Por ejemplo, tenemos una serie de instrumentos y de realidades religiosas que nos permiten hacer esto gozando, así, de ese sometimiento que tantos consideran, equivocadamente, enfermizo. Podemos, a modo de manus iniectio contraria, pues seríamos nosotros los aprehendidos, hacer disfrute de la oración y, con ella, manifestar nuestra voluntad primaria de hacer la de Dios, y ver en María a aquella persona que, sorprendida en su intimidad por el enviado de Dios, manifestó el fiat que tanto significó y, desde entonces, agradecemos (Lc 1, 38); fiat que podemos imitar, así, con gozo y plena conciencia de lo que hacemos.

Pero también podemos, compartiendo, así, ese sujetarse a Dios, hacer efectivas esas virtudes que adornan a la Inmaculada, a aquella que es de maternidad divina, a aquella que es perpetuamente virgen, a aquella que ascendió a los cielos en cuerpo y alma; esas virtudes que como la humildad conformaron su ser sencillo, que como la generosa caridad pidió en Caná por la necesidad de los atribulados novios, que como su sentido del servicio (atendiendo a José y a Jesús) nos ilumina de cara a los demás que nos rodean; que como la alegría que llenó los años de infancia del Mesías puede, también, verse en nuestros semblantes, haciendo fáciles las horas difíciles de aquellos que sienten, sobre su vida, una pesada losa de presente y, lo que es peor, de futuro; como la paciencia que siempre mostró con los miembros de su familia; como, sobre todo, la aceptación total de la voluntad de Dios, acatamiento ciertamente difícil para quien no sienta, en su corazón, el aguijón terrible de la Fe, virtud, sentida.

Pero es que, además, también podemos, en cumplimiento de ese ejemplo, esencia de santidad, y de la perfección que adorna a María, Madre de Dios y Madre nuestra, dejarnos llevar por aquello que, en seguridad, ha de agradar a Dios porque, al fin y al cabo, no sólo respondió aquella que llevó en el vientre a Jesús sino que, por eso, por ser hijos suyos (Cristo encomendó a Juan, en la cruz, que así fuera) nosotros podemos, también, por ejemplo, manifestar, hacia los otros, una amistad que nadie pueda romper porque, por ejemplo, tengamos la buena costumbre de apuntar en arena los errores y en piedra los aciertos de los demás; una fidelidad a prueba de mundo, a prueba de hedonismos, a prueba de subjetivismos, a prueba de atracciones fatales hacia la fosa del olvido y la desazón; un vivir, considerando la bondad de Dios, con suma alegría, con la que María inició su vida con el Padre, una, nuestra, cristiana, conscientes del tesoro que el Creador nos entregó, libres para aceptar, con gozo, el servicio, la entrega, el compromiso de ser hijos, el corazón dispuesto a ser atravesado por la espada de Simeón y, sin embargo, a sentir la necesidad de respetar eso.

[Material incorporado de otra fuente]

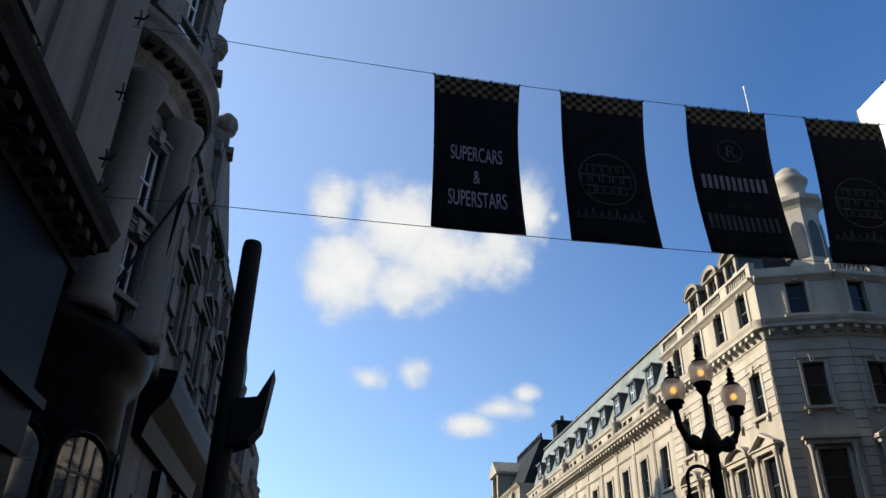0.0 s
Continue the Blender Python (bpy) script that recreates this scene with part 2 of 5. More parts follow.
def globe_glass():
    m = bpy.data.materials.new("frosted_globe_glass")
    m.use_nodes = True
    n, l = m.node_tree.nodes, m.node_tree.links
    b = n["Principled BSDF"]
    b.inputs["Base Color"].default_value = (0.75, 0.68, 0.64, 1)
    b.inputs["Roughness"].default_value = 0.35
    tr, ad = n.new("ShaderNodeBsdfTranslucent"), n.new("ShaderNodeMixShader")
    tp = n.new("ShaderNodeBsdfTransparent")
    tr.inputs["Color"].default_value = (0.9, 0.8, 0.72, 1)
    ad.inputs[0].default_value = 0.55
    l.new(b.outputs[0], ad.inputs[1])
    l.new(tr.outputs[0], ad.inputs[2])
    cl = n.new("ShaderNodeMixShader")
    cl.inputs[0].default_value = 0.4
    l.new(ad.outputs[0], cl.inputs[1])
    l.new(tp.outputs[0], cl.inputs[2])
    l.new(cl.outputs[0], n["Material Output"].inputs["Surface"])
    return m


FROST = globe_glass()


def printed_glass(name, dark, pale):
    """A window as the wrap's print shows it: a soft grey-blue picture of panes with banded reflections."""
    m = bpy.data.materials.new(name)
    m.use_nodes = True
    n, l = m.node_tree.nodes, m.node_tree.links
    b = n["Principled BSDF"]
    b.inputs["Roughness"].default_value = 0.7
    g, mp, no, cr = n.new("ShaderNodeNewGeometry"), n.new("ShaderNodeMapping"), n.new("ShaderNodeTexNoise"), n.new("ShaderNodeValToRGB")
    mp.inputs["Scale"].default_value = (1, 0.5, 2.2)
    no.inputs["Scale"].default_value, no.inputs["Detail"].default_value = 0.9, 4
    cr.color_ramp.elements[0].position, cr.color_ramp.elements[1].position = 0.35, 0.68
    cr.color_ramp.elements[0].color, cr.color_ramp.elements[1].color = (*dark, 1), (*pale, 1)
    l.new(g.outputs["Position"], mp.inputs["Vector"])
    l.new(mp.outputs[0], no.inputs["Vector"])
    l.new(no.outputs["Fac"], cr.inputs["Fac"])
    l.new(cr.outputs[0], b.inputs["Base Color"])
    return m


PG = printed_glass("printed_dark_glass", (0.010, 0.029, 0.043), (0.028, 0.080, 0.105))
PG_TOP = printed_glass("printed_pale_blue_glass", (0.24, 0.336, 0.384), (0.336, 0.44, 0.48))
PG_PALE = printed_glass("printed_paler_glass", (0.465, 0.485, 0.492), (0.515, 0.52, 0.52))
PG_HALF = printed_glass("printed_half_pale_glass", (0.32, 0.36, 0.376), (0.44, 0.464, 0.464))


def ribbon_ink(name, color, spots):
    """Ribbon colour printed on the wrap, turning whiter round the given (y, z, size) places."""
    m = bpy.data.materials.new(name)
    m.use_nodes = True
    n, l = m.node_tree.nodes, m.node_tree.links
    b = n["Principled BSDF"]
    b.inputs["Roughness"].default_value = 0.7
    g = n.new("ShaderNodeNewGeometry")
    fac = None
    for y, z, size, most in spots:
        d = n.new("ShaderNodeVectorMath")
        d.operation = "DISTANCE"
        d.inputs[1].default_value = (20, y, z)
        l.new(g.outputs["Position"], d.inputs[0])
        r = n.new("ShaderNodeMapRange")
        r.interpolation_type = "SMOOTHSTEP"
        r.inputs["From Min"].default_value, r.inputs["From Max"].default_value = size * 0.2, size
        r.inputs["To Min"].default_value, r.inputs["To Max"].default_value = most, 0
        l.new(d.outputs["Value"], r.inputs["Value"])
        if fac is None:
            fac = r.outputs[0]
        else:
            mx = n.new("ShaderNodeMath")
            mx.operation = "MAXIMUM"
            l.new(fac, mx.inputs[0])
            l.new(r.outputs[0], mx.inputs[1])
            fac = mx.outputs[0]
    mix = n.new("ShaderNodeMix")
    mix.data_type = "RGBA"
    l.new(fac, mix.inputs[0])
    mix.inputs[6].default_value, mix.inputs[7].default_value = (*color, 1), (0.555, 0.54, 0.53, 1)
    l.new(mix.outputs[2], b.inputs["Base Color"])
    return m


# ---- mesh helpers ----
POSE = {}
STREET, SITE = Matrix(), pose(0, 0, 0, 0, 0, -0.48)   # the site's front stands slightly askew to the street
BASE = [STREET]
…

Cabe, por todo esto, seguir aquello que quedó recogido, para siempre, en el evangelio de san Lucas (11, 28) y que no es otra cosa que esa expresión de verdad que dice «dichosos más bien los que escuchan la palabra de Dios y la cumplen». Y, a continuación, recoger, para nuestro corazón de cristianos, lo que Pablo VI, en la Exhortación Apostólica Marialis Cultus, deja dicho y que es que «esta misma respuesta, si es una viva alabanza para la Virgen, como interpretaron algunos Santos Padres y como lo ha confirmado el Concilio Vaticano II, suena también para nosotros como una admonición a vivir según los mandamientos de Dios y es como un eco de otras llamadas del divino Maestro».

Por eso, una santa (y gozosa) esclavitud compartida es lo que merece quien, por considerarse nada ante Dios fue tanto para el Padre y, luego, para nosotros y que no es otra persona sino María, Madre. Y este es, desde nuestro corazón, un deseo, un anhelo, un querer ser.